OBJECTIVE:
Copy the data exactly as it appears, and do not include any pictures.

SOURCE MATERIAL:
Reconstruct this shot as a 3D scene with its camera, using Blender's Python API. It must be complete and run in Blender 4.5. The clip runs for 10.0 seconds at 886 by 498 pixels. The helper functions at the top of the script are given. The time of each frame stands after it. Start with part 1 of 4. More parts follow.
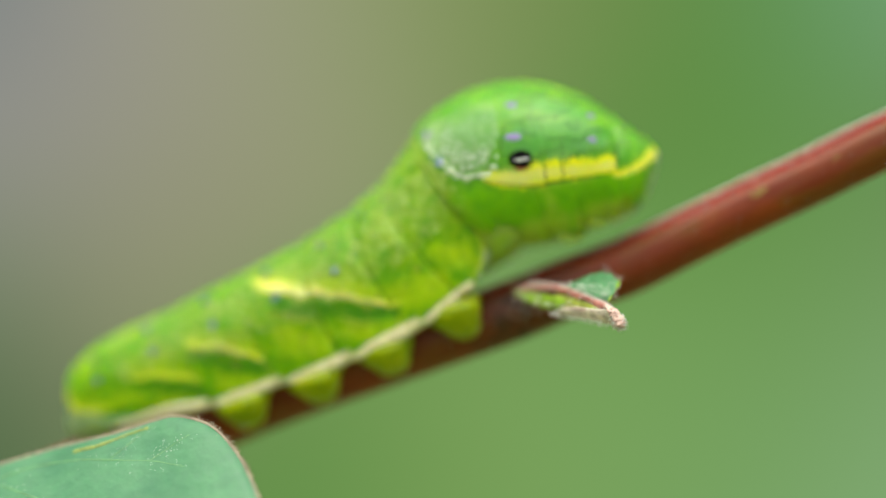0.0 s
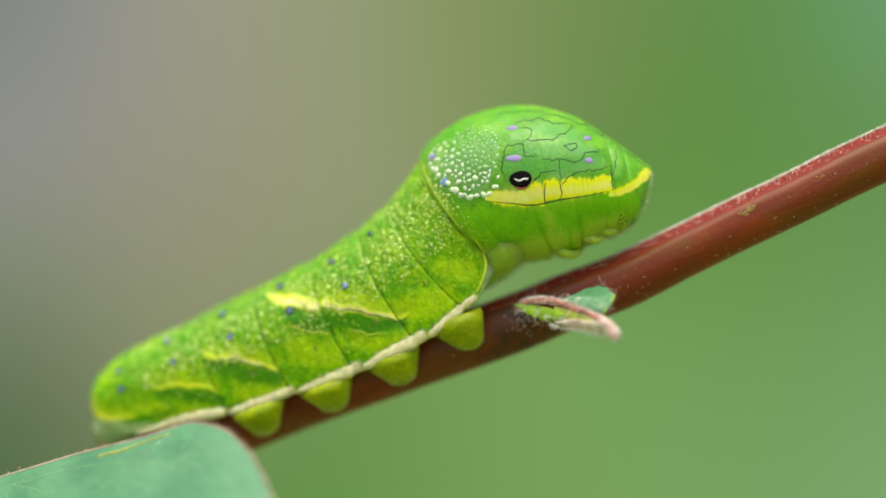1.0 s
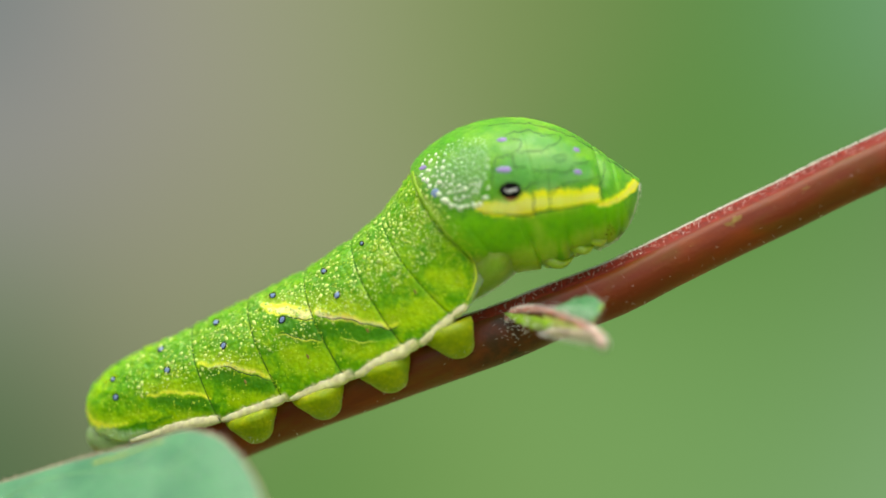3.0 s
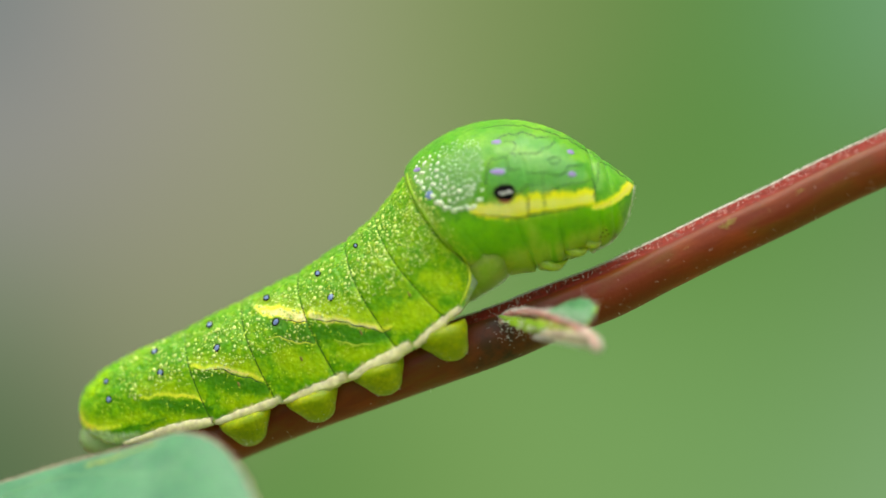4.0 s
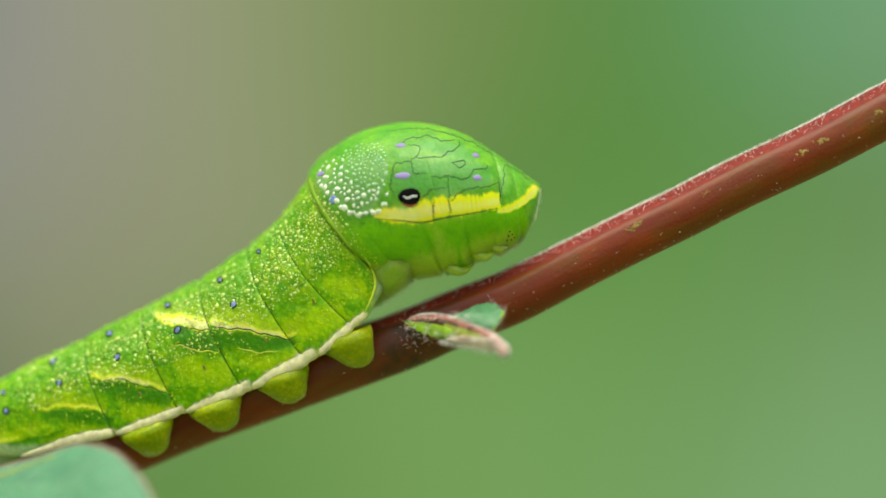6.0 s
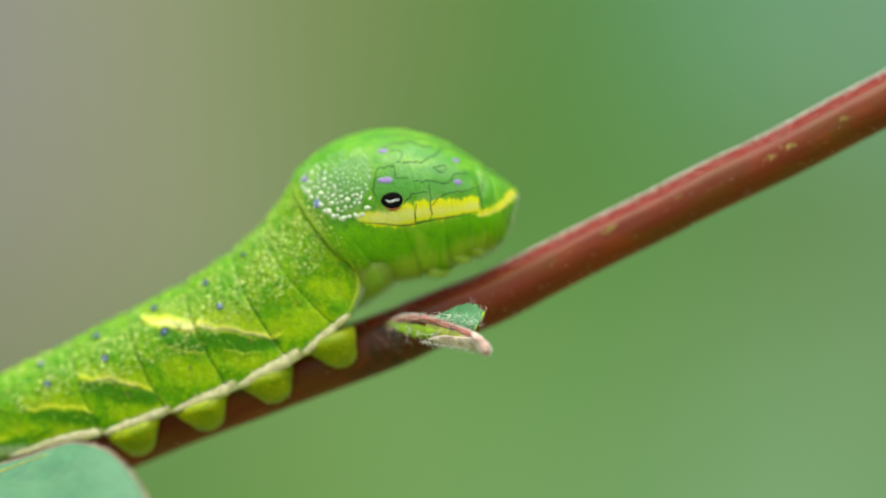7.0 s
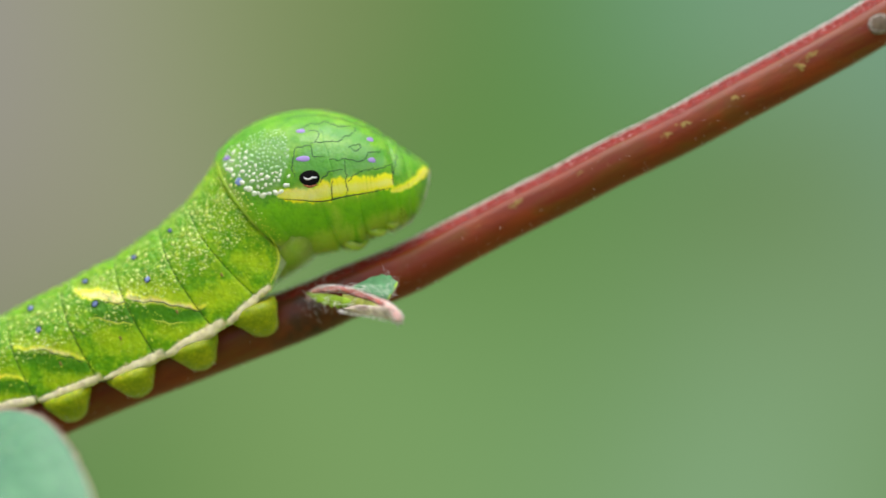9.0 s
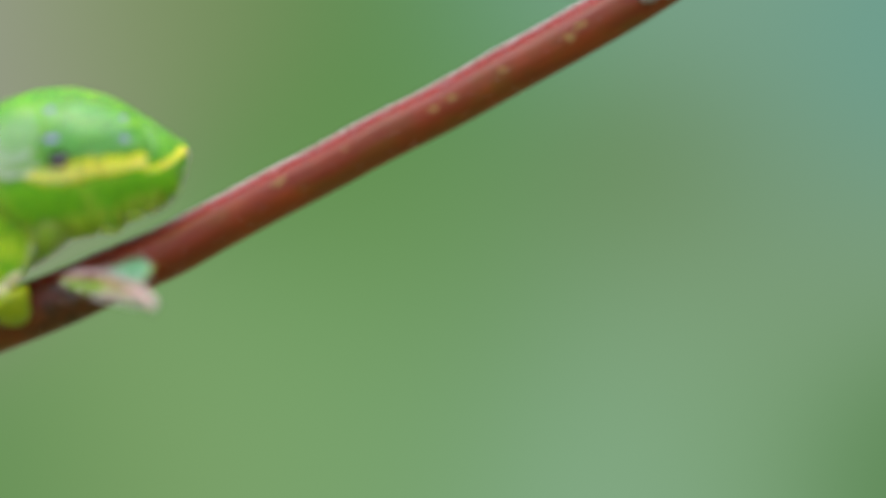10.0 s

SOLUTION:
Reconstruct this shot as a 3D scene with its camera, using Blender's Python API. It must be complete and run in Blender 4.5. The clip runs for 10.0 seconds at 886 by 498 pixels. The helper functions at the top of the script are given. The time of each frame stands after it. Start with part 1 of 4. More parts follow.
0.0 s
1.0 s
3.0 s
4.0 s
6.0 s
7.0 s
9.0 s
10.0 s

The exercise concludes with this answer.